The matrimonial condition is not the same in reality in Mahometan and Christian countries. Here, the woman contracts with her husband nearly upon a principle of equality; there, marriage is impressed with a character of servitude: here, the woman preserves her liberty; there, at least among the more opulent, she is kept in a state of seclusion. Among Christians, polygamy consists in having more than one wife; among Mahometans, in having more than four wives: among Asiatics, the husband is more the master than the guardian of his wife; in Europe, the husband is as much the guardian as the master.

After the death of her husband, the wife does not regain her liberty as among us; in Hindustan, among the Mahometans at least, the next heir of the deceased husband becomes the guardian of the widow; and, without the privileges of the husband, he succeeds to his authority as her jailor. [Note]

I have said, among most European nations: in Spain, we find a slight tincture of Asiatic manners, left by foreign conquerors, after the religion that seems to have introduced them had been extirpated; a tincture originally foreign, and now almost worn out: in Russia, we find manners originally Asiatic, softening by culture into European.

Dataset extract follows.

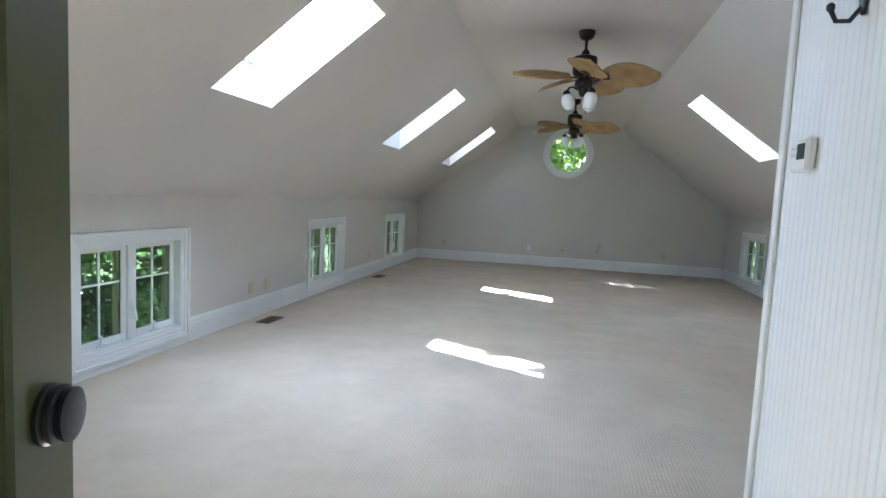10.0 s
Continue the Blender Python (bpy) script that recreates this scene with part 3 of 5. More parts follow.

The examples thus given will suffice to show the manner in which the principles ought to be applied; with what care it is necessary to proceed, that established opinions may not be violently shocked; and in what manner the laws may be adapted to the imperious, and oftentimes unchangeable circumstances of the people to be governed.

The subjects of public offences, of constitutional law and procedure, have not yet been glanced at; nor will it be necessary at present to pursue them. The influence of local circumstances is generally recognized as to the two former; and with regard to all of them, it would not be easy to bring the points of difference to view in so striking a manner.